A forerunner of the FCC's later "equal-time rule" required stations to give equal opportunities for political candidates:
"Sec 18. If any licensee shall permit any person who is a legally qualified candidate for any public office to use a broadcasting station, he shall afford equal opportunities to all other such candidates for that office in the use of such broadcasting station, and the licensing authority shall make rules and regulations to carry this provision into effect: Provided, That such licensee shall have no power of censorship over the material broadcast under the provisions of this paragraph. No obligation is hereby imposed upon any licensee to allow the use of its station by any such candidate."
The Radio Act of 1927 did not authorize the Federal Radio Commission to make any rules regulating advertising, although section 19 required advertisers to properly identify themselves. There was almost no mention of the radio networks — notably the National Broadcasting Company — that were in the process of dominating broadcasting, other than a statement in section 3 that "The Commission shall have the authority to make special regulations applicable to stations engaged in chain broadcasting".
In early 1928 it became clear that the FRC needed more than a single year to perform its tasks, and its tenure was extended for an additional year. In December 1929 the commission's mandate was extended indefinitely.

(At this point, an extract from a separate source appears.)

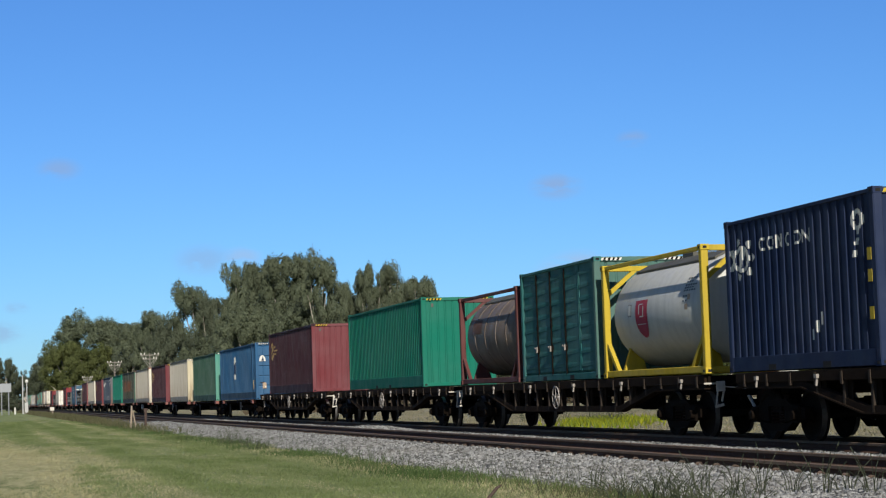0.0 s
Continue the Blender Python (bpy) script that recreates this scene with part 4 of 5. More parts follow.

The FRC's regulatory activities, and the public's knowledge of its work, primarily focused on broadcasting stations. However, in 1932, in addition to 625 broadcasting stations, the commission oversaw numerous other station classifications, including approximately thirty thousand amateur radio stations, two thousand ship stations, and one thousand fixed-point land stations. On February 25, 1928, Charles Jenkins Laboratories of Washington, DC, became the first holder of a television license.